Le projet bénéficiera à l’Égypte en termes de change, ce qui contribuera à la relance de l’économie du pays, par des rapatriements de fonds comme l’a affirmé le ministre à l’annonce du projet. Il a indiqué par exemple que les contributions de Mido au cours de sa carrière européenne dépassaient la rentabilité de 100 usines égyptiennes.
Une image exploitée par le régime
Mohamed Salah incarne à sa manière la nouvelle génération de son pays. Pour bon nombre de jeunes, c’est un modèle à suivre. Le joueur, très impliqué dans des activités sociales à Liverpool et en Égypte, vient par exemple de faire une importante campagne de sensibilisation contre les drogues en Égypte, avec le ministère de la Solidarité sociale.
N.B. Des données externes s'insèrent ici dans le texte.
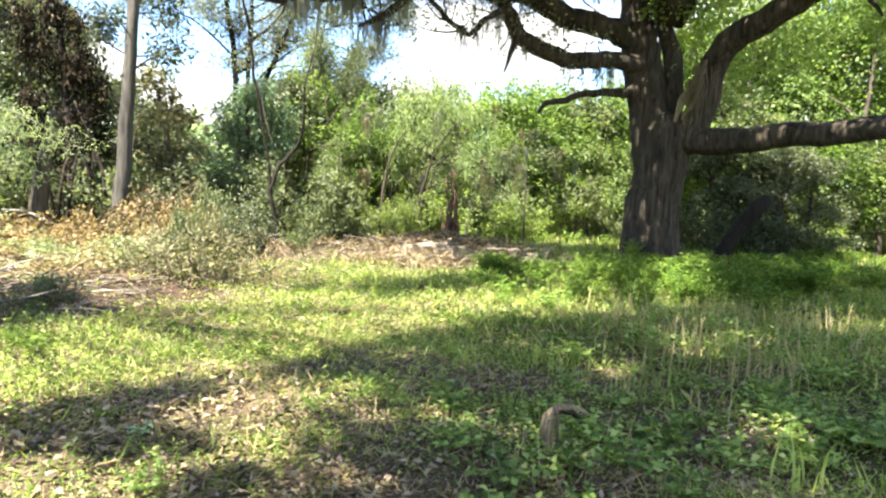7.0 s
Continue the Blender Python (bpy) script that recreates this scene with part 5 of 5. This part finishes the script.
def leafy_cover():
    rng = np.random.default_rng(130)
    # low weeds in many small domes
    x, y = scatter(rng, 60000, 2.5, 17, power=1.5)
    grow = np.clip((patches(x, y, 1.3, 1) - 0.26) * 3.2, 0, 1) * np.clip(0.25 + patches(x, y, 0.35, 2) * 1.3, 0, 1)
    grow = np.where((x > 3.2) | (y > 6.4), np.maximum(grow, 0.6), grow) * (1 - 0.72 * litter_rich(x, y))
    keep = (rng.random(len(x)) > 0.95 * cleared(x, y)) & (rng.random(len(x)) < grow)
    x, y, grow = x[keep], y[keep], grow[keep]
    n = len(x)
    far = np.hypot(x, y)
    tall = rng.random(n) ** 2 * (0.06 + 0.15 * grow + 0.1 * (x > 3.2)) + 0.012
    broad = rng.random(n) < 0.4
    for pick, name, label, material, long, thin in ((broad, "broad_ground_cover", "low broad-leaved green weeds in the clearing", LEAF_HERB, 1.05, 0.55), (~broad, "ground_cover", "low creeping light green weeds covering the clearing", GRASS_BLADE, 1.5, 0.42)):
        m = int(pick.sum())
        foot, ahead, normal, size = clump_leaves(rng, x[pick], y[pick], 9, rng.uniform(0.03, 0.1, m) + 0.003 * far[pick], tall[pick], (0.013 + 0.0023 * far[pick]) * rng.uniform(0.6, 1.5, m))
        verts, tris = leaf_mesh(foot, ahead, normal, size * long, size * thin)
        tagged(link_mesh(name, verts, [tris], material), label, "ground cover", kind="stuff")
    # upright blades
    x, y = scatter(rng, 90000, 2.6, 19, power=1.5)
    thick = patches(x, y, 0.8, 3)
    keep = (rng.random(len(x)) > 0.9 * cleared(x, y)) & (rng.random(len(x)) < (0.15 + 1.2 * thick**2) * (1 - 0.85 * litter_rich(x, y)) * np.where((x > 0.8) & (y < 6.5), 0.45, 1.0))
    x, y = x[keep], y[keep]
    n = len(x)
    foot = np.stack([x, y, ground_height(x, y)], -1)
    ahead = rng.standard_normal((n, 3)) * [0.55, 0.55, 0.1] + [0, 0, 1.0]
    length = rng.uniform(0.04, 0.17, n) * (1 + 0.8 * (x > 3.5))
    verts, tris = leaf_mesh(foot, ahead, rng.standard_normal((n, 3)), length, 0.004 + 0.0009 * np.hypot(x, y))
    tagged(link_mesh("grass", verts, [tris], GRASS_BLADE), "short green grass in the clearing", "grass", kind="stuff")
    # dry thatch lying down
    x, y = scatter(rng, 60000, 2.8, 19, power=1.4)
    thick = patches(x, y, 1.1, 7)
    keep = (rng.random(len(x)) > 0.8 * cleared(x, y)) & (rng.random(len(x)) < np.clip((thick - 0.38) * 4, 0.06, 1))
    x, y = x[keep], y[keep]
    n = len(x)
    foot = np.stack([x, y, ground_height(x, y) + rng.uniform(0, 0.03, n)], -1)
    ahead = rng.standard_normal((n, 3)) * [1, 1, 0.1] + [0.4, 0, 0.25]
    verts, tris = leaf_mesh(foot, ahead, rng.standard_normal((n, 3)), rng.uniform(0.06, 0.2, n), 0.004 + 0.0008 * np.hypot(x, y))
    tagged(link_mesh("dry_grass", verts, [tris], STRAW), "pale dry grass between the green weeds", "grass", kind="stuff")
    # thin grass all round the standpoint
    x, y = scatter(rng, 7000, 1.2, 24, 75, 298)
    n = len(x)
    foot = np.stack([x, y, ground_height(x, y)], -1)
    verts, tris = leaf_mesh(foot, rng.standard_normal((n, 3)) * [0.7, 0.7, 0.1] + [0, 0, 1.0], rng.standard_normal((n, 3)), rng.uniform(0.1, 0.3, n), 0.03)
    tagged(link_mesh("rough_grass", verts, [tris], GRASS_BLADE), "rough green grass of the open clearing", "grass", kind="stuff")
    # fallen leaves, curled, one over another
    x, y = scatter(rng, 175000, 2.6, 19, power=1.6)
    rich = litter_rich(x, y)
    dry = np.maximum(np.clip((patches(x, y, 0.9, 4) - 0.45) * 4, 0, 1), np.maximum(0.5 * cleared(x, y), rich * 0.95))
    dry = np.where((y > 6.0) & (x > -1.5), np.maximum(dry * 0.25, rich * 0.6), dry)
    keep = rng.random(len(x)) < 0.05 + 0.7 * dry
    x, y, rich = x[keep], y[keep], rich[keep]
    n = len(x)
    foot = np.stack([x, y, ground_height(x, y) + 0.004 + rng.random(n) ** 1.5 * (0.035 + 0.06 * rich)], -1)
    size = rng.uniform(0.4, 1.25, n) * (0.025 + 0.0016 * np.hypot(x, y)) * (1 + 0.15 * rich)
    verts, tris = leaf_mesh(foot, rng.standard_normal((n, 3)) * [1, 1, 0.35], np.array([0, 0, 1.0]) + rng.standard_normal((n, 3)) * 0.65, size * 1.7, size * 0.7, 0.5)
    tagged(link_mesh("leaf_litter", verts, [tris], LITTER), "dry brown fallen leaves on the ground", "leaves", kind="stuff")


leafy_cover()


def rim_cover():
    """Pale low regrowth on the sunny far rim of the cleared strip, and meadow grass behind the oak."""
    rng = np.random.default_rng(133)
    n = 34000
    far, heading = rng.uniform(12.4, 20.5, n), np.radians(rng.uniform(-37, 5, n))
    x, y = far * np.sin(heading), far * np.cos(heading)
    thick = patches(x, y, 1.6, 11)
    keep = rng.random(n) < np.clip((thick - 0.36) * 4, 0, 1)
    x, y, thick, far = x[keep], y[keep], thick[keep], far[keep]
    n = len(x)
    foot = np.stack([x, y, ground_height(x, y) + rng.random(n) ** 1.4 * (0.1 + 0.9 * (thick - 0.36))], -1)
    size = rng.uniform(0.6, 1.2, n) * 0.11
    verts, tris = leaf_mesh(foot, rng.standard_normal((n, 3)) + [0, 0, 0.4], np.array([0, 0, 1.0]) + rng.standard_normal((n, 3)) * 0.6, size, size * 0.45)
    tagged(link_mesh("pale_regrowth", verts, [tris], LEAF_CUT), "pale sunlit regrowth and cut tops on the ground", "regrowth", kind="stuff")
    n = 21000
    far, heading = 17 + 23 * rng.random(n) ** 1.5, np.radians(rng.uniform(24, 66, n))
    x, y = far * np.sin(heading), far * np.cos(heading)
    foot = np.stack([x, y, ground_height(x, y) * np.clip((60 - far) / 30, 0, 1)], -1)
    verts, tris = leaf_mesh(foot, rng.standard_normal((n, 3)) * [0.4, 0.4, 0.1] + [0, 0, 1], rng.standard_normal((n, 3)), rng.uniform(0.12, 0.4, n), 0.02 + 0.001 * far)
    tagged(link_mesh("meadow_grass", verts, [tris], GRASS_BLADE), "sunlit yellow-green meadow grass beyond the oak", "grass", kind="stuff")


rim_cover()


def weed(name, label, seed, high, leaf, size, stems=14, wide=0.35, first=(0, 0)):
    """A leafy weed with leaves in rows along arching stems."""
    rng = np.random.default_rng(seed)
    top = thing(name, label, "weed", stand(*first), "weeds")
    ribbon, strips, feet, ways = [(-0.004, 0, 0), (0.004, 0, 0)], [], [], []
    for k in range(stems):
        a, out = rng.uniform(0, 6.28), rng.uniform(0.2, 1.0) * wide
        h = high * rng.uniform(0.55, 1.0)
        way = np.array([math.cos(a), math.sin(a), 0])
        rows = np.array([[0, 0, 0.0, 0.005], [*(way[:2] * out * 0.4), h * 0.65, 0.004], [*(way[:2] * out), h, 0.002]])
        line = smooth_line(rows, 0.06)
        across = np.array([-way[1], way[0], 0])
        left, right = 0, 1
        for p in line[1:]:
            ribbon += [p[:3] - across * p[3], p[:3] + across * p[3]]
            strips.append([left, right, len(ribbon) - 1, len(ribbon) - 2])
            left, right = len(ribbon) - 2, len(ribbon) - 1
        for p in line[2:]:
            for side in (-1, 1):
                feet.append(p[:3])
                ways.append(across * side + way * 0.5 + [0, 0, rng.uniform(-0.1, 0.4)] + rng.standard_normal(3) * 0.25)
    link_mesh("stalk", np.array(ribbon), [np.array(strips)], leaf, top)
    n = len(feet)
    verts, tris = leaf_mesh(np.array(feet), np.array(ways), np.array([0, 0, 1.0]) + rng.standard_normal((n, 3)) * 0.35, size[0] * rng.uniform(0.6, 1.2, n), size[1] * rng.uniform(0.7, 1.2, n))
    link_mesh("leaves", verts, [tris], leaf, top)
    return top


def weeds():
    rng = random.Random(140)
    kinds = [weed("leafy_weed", "low bluish-green leafy weed", 141, 0.3, LEAF_TEAL, (0.085, 0.04), 18, 0.35, (-2.4, 5.8)),
             weed("fern_weed", "lush green feathery weed in dappled shade", 142, 0.6, LEAF_FERN, (0.12, 0.035), 24, 0.5, (6.5, 8.8)),
             weed("broad_weed", "low broad-leaved green weed", 143, 0.2, LEAF_HERB, (0.07, 0.05), 12, 0.3, (3.4, 3.6)),
             weed("small_weed", "small bright green weed", 144, 0.22, LEAF_FERN, (0.07, 0.035), 9, 0.22, (-1.0, 6.9))]
    names = ["leafy_weed", "fern_weed", "broad_weed", "small_weed"]

    def sow(kind, n, x0, x1, y0, y1, low, high):
        for _ in range(n):
            s = rng.uniform(low, high)
            x, y = rng.uniform(x0, x1), rng.uniform(y0, y1)
            if kind == 1:
                lump = float(patches(np.array([x]), np.array([y]), 1.7, 9)[0])
                if lump < 0.42:
                    continue
                s *= 0.25 + 1.0 * lump
            copy_thing(kinds[kind], turned(x, y, rng.uniform(0, 6.28), s, s * rng.uniform(0.8, 1.2), 0.0)).name = names[kind]

    sow(0, 18, -3.3, -1.5, 5.2, 6.4, 0.5, 0.9)
    sow(0, 10, -6.5, -3.5, 4.6, 6.5, 0.6, 1.0)
    sow(3, 9, -1.6, -0.4, 6.3, 7.3, 0.45, 0.85)
    sow(3, 40, -3, 5, 4.0, 9.0, 0.4, 0.8)
    sow(1, 70, 6.0, 11.0, 7.8, 12.2, 0.5, 1.1)
    sow(1, 80, 8.5, 15.5, 8.4, 11.9, 0.6, 1.2)
    sow(1, 36, 11.5, 21, 9.0, 14.5, 0.8, 1.5)
    sow(3, 50, 5.0, 12.0, 6.5, 12.0, 0.8, 1.8)
    sow(2, 60, 1.7, 5.2, 2.7, 4.8, 0.4, 1.0)
    sow(2, 50, 4.0, 8.0, 3.0, 6.4, 0.6, 1.2)
    sow(2, 4, -2.6, 0.6, 3.3, 4.2, 0.4, 0.7)
    sow(0, 12, -2.8, -0.6, 3.3, 4.1, 0.4, 0.7)
    sow(3, 20, 9.0, 16.0, 18.0, 23.0, 1.0, 2.0)


weeds()


def tall_grass(name, label, x, y, n, high, wide, seed, material, width=0.007):
    rng = np.random.default_rng(seed)
    verts, quads = [(-0.004, 0, -0.03), (0.004, 0, -0.03)], []
    for k in range(n):
        a = rng.uniform(0, 6.28)
        lean, h = np.array([math.cos(a), math.sin(a), 0]) * rng.uniform(0.05, 0.4) * high, high * rng.uniform(0.5, 1.0)
        foot = np.array([rng.normal(0, wide), rng.normal(0, wide), -0.02])
        across = np.array([-math.sin(a), math.cos(a), 0])
        left, right = 0, 1
        for u in (0.05, 0.35, 0.7, 1.0):
            p, w = foot + lean * u**2 + [0, 0, h * (u - 0.18 * u**3)], width * (1 - 0.85 * u)
            verts += [p - across * w, p + across * w]
            quads.append([left, right, len(verts) - 1, len(verts) - 2])
            left, right = len(verts) - 2, len(verts) - 1
    ob = link_mesh(name, np.array(verts), [np.array(quads)], material)
    ob.location = stand(x, y, 0)
    return tagged(ob, label, "grass", "grass tufts")


LEAF_WHITISH = leaf_material("whitish_leaf", [(0.2, (0.16, 0.26, 0.13)), (0.6, (0.24, 0.36, 0.2)), (0.9, (0.36, 0.46, 0.3))], 0.35, 0.45, 0.3)


def tufts():
    rng = random.Random(150)
    for k in range(30):
        tall_grass("straw_grass", "tall dry tan grass stems in green weeds", rng.uniform(4.8, 9.0), rng.uniform(4.4, 7.2), 20, rng.uniform(0.4, 0.75), 0.3, 300 + k, STRAW)
    for k in range(16):
        tall_grass("straw_grass", "dry tan grass stems in the debris", rng.uniform(2.8, 7.6), rng.uniform(12.6, 14.8), 22, 0.5, 0.22, 330 + k, STRAW_BROWN, 0.008)
    for k in range(18):
        tall_grass("green_grass_tuft", "tuft of long green grass", rng.uniform(2.2, 9), rng.uniform(4, 10), 16, 0.45, 0.1, 360 + k, GRASS_BLADE)
    for k in range(14):
        tall_grass("straw_grass", "tall dry tan grass stems in green weeds", rng.uniform(1.5, 5.0), rng.uniform(3.0, 5.2), 6, rng.uniform(0.3, 0.5), 0.12, 400 + k, STRAW, 0.005)
    tall_grass("broad_grass_blade", "broad pale green grass blades bending over", 3.63, 2.74, 9, 0.5, 0.07, 390, GRASS_BLADE, 0.016)
    pale = weed("pale_leaved_weed", "small weed with large pale whitish-green leaves", 145, 0.13, LEAF_WHITISH, (0.06, 0.032), 3, 0.07, (0.23, 4.24))
    pale.rotation_euler.z = 0.6
    tall_grass("grass_stem", "single tall grass stem in the clearing", 1.30, 5.77, 3, 0.38, 0.02, 391, STRAW, 0.007)


tufts()
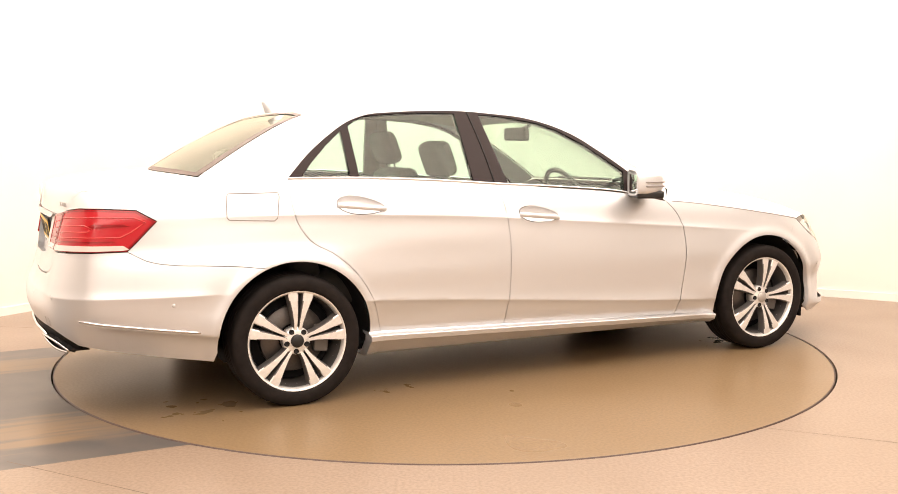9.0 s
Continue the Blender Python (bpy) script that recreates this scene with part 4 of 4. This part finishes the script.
def build_inside():
    part("cabin_floor", boxes(((-1.75, -0.72, 0.20), (1.0, 0.72, 0.26))), M_DARK, car)
    part("underbody", boxes(((-1.75, -0.62, 0.20), (1.95, 0.62, 0.27)), bevel=0.03), M_DARK, car, "black underbody")
    part("undertray", boxes(((1.78, -0.66, 0.168), (2.02, 0.66, 0.22)), bevel=0.02), M_DARK, car, "black undertray behind the chin")
    for side in (1, -1):
        part("air_deflector", boxes(((1.80, 0.72 * side - 0.10, 0.155), (1.815, 0.72 * side + 0.10, 0.26)), bevel=0.004), M_DIFFUSER, car, "black rubber flap ahead of the wheel")
    part("parcel_shelf", boxes(((-1.93, -0.62, 0.98), (-1.40, 0.62, 1.0)), bevel=0.008), M_DASH, car)
    part("front_bulkhead", boxes(((0.98, -0.70, 0.25), (1.02, 0.70, 0.90))), M_DARK, car)
    part("rear_bulkhead", boxes(((-1.98, -0.66, 0.3), (-1.94, 0.66, 0.99))), M_DARK, car)
    part("dashboard", boxes(((0.45, -0.70, 0.62), (0.98, 0.70, 0.93)), bevel=0.06), M_DASH, car, "dark grey dashboard")
    # headliner under the roof
    rail = smooth_loop(PILLAR[4:11], 16)
    rows = [crown_row((p[0], p[1] - 0.02, p[2] - 0.03), (-1.2 + 1.4 * k / 16, 0, roof_mid(-1.2 + 1.4 * k / 16) - 0.035), 8) for k, p in enumerate(rail)]
    part("headliner", loft(rows, Vector((0, 0, -1)), (1, -1)), M_LINING, car, "pale grey headliner")
    for y, low in ((0.38, 0.03), (-0.38, 0.085)):
        seat = part("front_seat", cushion((-0.25, y - 0.25, 0.42), (0.28, y + 0.25, 0.60), 0.06), M_SEAT, car, "black leather front seat")
        m = Matrix.Translation((-0.22, y, 0.55 - low)) @ Matrix.Rotation(radians(-20), 4, "Y")
        part("backrest", cushion((-0.08, -0.24, 0), (0.06, 0.24, 0.58), 0.06, m), M_SEAT, seat)
        part("headrest", cushion((-0.06, -0.135, 0.62), (0.04, 0.135, 0.82), 0.05, m), M_SEAT, seat)
        for k in (-0.06, 0.06):
            part("headrest_post", tube([m @ Vector((-0.01, k, 0.55)), m @ Vector((-0.01, k, 0.65))], 0.006, 6), M_CHROME, seat)
    part("rear_bench", cushion((-1.30, -0.66, 0.42), (-0.80, 0.66, 0.60), 0.06), M_SEAT, car, "black leather rear bench")
    m = Matrix.Translation((-1.28, 0, 0.55)) @ Matrix.Rotation(radians(-24), 4, "Y")
    back = part("rear_backrest", cushion((-0.08, -0.66, 0), (0.06, 0.66, 0.50), 0.05, m), M_SEAT, car)
    for y, top in ((0.40, 0.60), (0.0, 0.70), (-0.40, 0.60)):
        part("headrest", cushion((-0.05, y - 0.12, 0.47), (0.04, y + 0.12, top), 0.045, m), M_SEAT, back)
    ring = [(0.0, 0.185 * math.cos(q), 0.185 * math.sin(q)) for q in (2 * math.pi * k / 32 for k in range(32))]
    m = Matrix.Translation((0.36, -0.38, 0.90)) @ Matrix.Rotation(radians(-25), 4, "Y")
    wheel = part("steering_wheel", tube([m @ Vector(p) for p in ring], 0.015, 8, True), M_SEAT, car, "black steering wheel")
    bm = boxes(((-0.02, -0.17, -0.03), (0.01, 0.17, 0.03)), ((-0.03, -0.07, -0.07), (0.01, 0.07, 0.06)), bevel=0.01)
    bm.transform(m)
    part("wheel_boss", bm, M_DASH, wheel)
    mir = part("rear_view_mirror", cushion((0.22, -0.13, 1.235), (0.26, 0.13, 1.315), 0.018), M_BLACK, car, "black rear-view mirror")
    part("mirror_stem", tube([(0.26, 0, 1.30), (0.34, 0, 1.335)], 0.012, 6), M_BLACK, mir)
    # shark-fin aerial
    fin = bmesh.new()
    rows = []
    for t in (0, 0.25, 0.5, 0.75, 1.0):
        x0, x1 = -1.20 - 0.10 * t, -1.33 - 0.02 * t
        w = 0.022 * (1 - 0.85 * t)
        rows.append([(x0, 0, 1.392 + 0.06 * t), ((x0 + x1) / 2, w, 1.39 + 0.06 * t), (x1, 0, 1.385 + 0.06 * t)])
    loft(rows, Vector((0, 1, 0)), (1, -1), fin)
    bmesh.ops.recalc_face_normals(fin, faces=fin.faces)
    part("aerial_fin", fin, M_PAINT, car, "silver shark-fin aerial")
    for side in (1, -1):
        # door mirrors
        bm = bmesh.new()
        rows = []
        for x, hy, lo, hi in ((-0.118, 0.072, -0.045, 0.055), (-0.128, 0.084, -0.053, 0.064), (-0.130, 0.094, -0.060, 0.072), (-0.118, 0.101, -0.064, 0.078), (-0.06, 0.100, -0.063, 0.080), (0.0, 0.094, -0.058, 0.074), (0.045, 0.078, -0.046, 0.058), (0.068, 0.050, -0.028, 0.034), (0.076, 0.01, -0.004, 0.006)):
            row = []
            for k in range(33):
                q = 2 * math.pi * k / 32
                cy, cz = math.copysign(abs(math.cos(q)) ** 0.45, math.cos(q)), math.copysign(abs(math.sin(q)) ** 0.45, math.sin(q))
                out = 0.5 + 0.5 * cy * side  # 1 at the outer end
                row.append(Vector((x, hy * cy, (hi if cz > 0 else -lo) * 1.14 * cz * (1.0 - 0.16 * out))))
            rows.append([bm.verts.new(v) for v in row[:-1]])
        for r0, r1 in zip(rows, rows[1:]):
            for k in range(32):
                bm.faces.new((r0[k], r0[(k + 1) % 32], r1[(k + 1) % 32], r1[k]))
        bm.faces.new(rows[-1])
        bm.faces.new(rows[0])
        bmesh.ops.recalc_face_normals(bm, faces=bm.faces)
        place = Matrix.Translation((0.545, 0.940 * side, 1.005)) @ Matrix.Rotation(radians(20 * side), 4, "Z") @ Matrix.Diagonal((0.8, 1, 1, 1))
        bm.transform(place)
        mir = part("door_mirror", bm, M_PAINT, car, "silver door mirror with indicator strip")
        bm = cushion((-0.004, -0.071, -0.044), (0.004, 0.071, 0.053), 0.004)
        bm.transform(place @ Matrix.Translation((-0.121, 0, 0)))
        part("mirror_glass", bm, M_MIRROR, mir)
        bm = cushion((-0.125, -0.09, -0.014), (0.06, 0.09, 0.026), 0.012)
        bm.transform(place @ Matrix.Translation((0.0, 0, -0.062)))
        part("mirror_base", bm, M_BLACK, mir, "black mirror underside")
        part("mirror_arm", tube([(0.56, 0.90 * side, 0.955), (0.60, 0.80 * side, 0.955)], 0.022, 8), M_BLACK, mir)
        for zz, x0 in ((0.012, 0.0), (-0.010, -0.02)):
            pts = []
            for k in range(15):
                t = k / 14 * (5.4 + x0 * 30)
                i = min(int(t), 5)
                path = ((-0.07, 0.103), (0.0, 0.097), (0.047, 0.081), (0.071, 0.053), (0.079, 0.012), (0.071, -0.045), (0.06, -0.06))
                x = path[i][0] + (path[i + 1][0] - path[i][0]) * (t - i)
                y = path[i][1] + (path[i + 1][1] - path[i][1]) * (t - i)
                pts.append(place @ Vector((x, y * side, zz)))
            part("indicator_strip", tube(pts, 0.005, 6), M_SEAM, mir, "dark indicator strip")
    # fuel flap
    flap = [(-1.735, 1.0), (-1.50, 1.0), (-1.495, 0.985), (-1.515, 0.885), (-1.53, 0.872), (-1.74, 0.882), (-1.75, 0.895), (-1.745, 0.985)]
    ring = [body(s, z, 0.0008) for s, z in dense(flap, 0.02)]
    part("fuel_flap", tube([(p.x, -p.y, p.z) for p in ring], 0.0024, 5, True), M_SEAM, car, "rounded fuel flap seam")
    # towing eye covers
    for side, loop in ((-1, [(-2.625, 0.448), (-2.69, 0.449), (-2.695, 0.415), (-2.63, 0.414)]), (-1, [(2.388, 0.474), (2.44, 0.476), (2.494, 0.462), (2.50, 0.44), (2.467, 0.418), (2.43, 0.425)])):
        ring = [body(s, z, 0.0006) for s, z in dense(loop, 0.012)]
        part("tow_cover", tube([(p.x, p.y * side, p.z) for p in ring], 0.0008, 5, True), M_SEAM, car, "towing eye cover outline")
    # parking sensors
    spots = [(-2.0, 0.516), (-2.561, 0.551), (-2.935, 0.532), (1.895, 0.485), (2.065, 0.458)]
    for side in (1, -1):
        for s, z in spots:
            p, n = body(s, z, 0.0), body_normal(s, z)
            bm = lathe([(0.0, 0.0006), (0.0085, 0.0006), (0.0095, -0.0015), (0.0108, -0.0015), (0.0115, 0.0007), (0.013, -0.001)], 20)
            bm.transform(Matrix.Diagonal((1, side, 1, 1)) @ Matrix.Translation(p) @ Vector((0, 1, 0)).rotation_difference(n).to_matrix().to_4x4())
            part("parking_sensor", bm, M_PAINT, car)
    # wipers
    part("wiper_pivot", tube([(0.90, -0.09, 0.982), (0.95, -0.09, 0.990), (1.03, -0.09, 0.984)], 0.011, 8), M_BLACK, car, "black wiper pivot")
    for y0, y1 in ((-0.10, -0.62), (0.50, 0.0)):
        a = [(0.95 - 0.17 * (y / 0.72) ** 2, y, 0.985 - 0.004 * 0) for y in np.linspace(y0, y1, 10)]
        part("wiper", tube(a, 0.009, 6), M_BLACK, car, "black windscreen wiper")


build_inside()


# ---------------------------------------------------------------- what moves
def motions():
    rows = [(t, pose(TX, TY, 0, 0, 0, a)) for t, a in TURNS]
    walk(turntable, rows)
    walk(car, [(t, m @ Matrix.Translation((-PX, -PY, 0))) for t, m in rows])


motions()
Et surtout, comment ne pas évoquer les interactions entre politique et football en Égypte. Pour ne rester que sur le seul cas Mohamed Salah, celui-ci est qualifié de «soft power de l’Égypte», pour son activité remarquable sur les terrains et sur les écrans du monde entier.
Il est inévitablement la cible de tentatives de récupération par le régime de son pays, même s’il paraît distant vis-à-vis de cette communication politique.
N’empêche, les autorités politiques en Egypte exploitent à fond l’image d’un personnage qui, s’impliquant auprès de ses concitoyens, est présenté comme le «symbole» d’un «bon musulman» qui réussit, contrairement aux «horribles barbus» qui échouent….
Le président Al-Sissi est mis à contribution.
Tous les jeunes rêvent de partir
Les joueurs égyptiens sont réticents à partir à l’étranger parce qu’ils sont bien payés dans leur club notamment Al Ahly, Zamalek, Pyramids, Al Ismaily, Arab Contractors… La génération dorée du football égyptien, qui a été couronnée de trois coupes africaines successives en 2006, 2008 et 2010, était principalement composée de locaux tels que Mohamed Abutreka, Wael Gomaa, Ahmed Fathi et d’autres.
Contrairement aux Maghrébins, ils n’ont jamais accepté d’aller jouer en Europe, malgré des offres alléchantes. Les rares joueurs partis après la Coupe du monde de 1990, comme Ibrahim Hassan, Salah Gomaa, Shikabala, Mohamed Ibrahim et d’autres sont vite rentrés au pays, pour incapacité d’adaptation.
Aujourd’hui, ils sont 7 égyptiens arrivés cette saison en championnat anglais tels Mohamed Elneny (Arsenal), Ahmed El Mohamady (Aston Villa) ou Ahmed Hegazi (West Bromwich). La réussite de Mohamed Salah a brisé la réticence des clubs et tous les jeunes rêvent désormais de s’expatrier et de réussir comme Mohamed Salah.
Le «clonage» de Mohamed Salah parait un projet tentant mais le placement des joueurs en Europe nécessite des intermédiaires nationaux bien introduits sur le marché mondial, notamment européen, à moins que l’Egypte compte «sous-traiter» avec des réseaux intermédiaires qui ne sont pas toujours transparents. Les récentes révélations de ‘‘Football leaks’’ ont mi à nu les dessous de ces réseaux mafieux de transferts des joueurs, de l’Afrique et de l’Asie notamment le… Qatar vers l’Europe.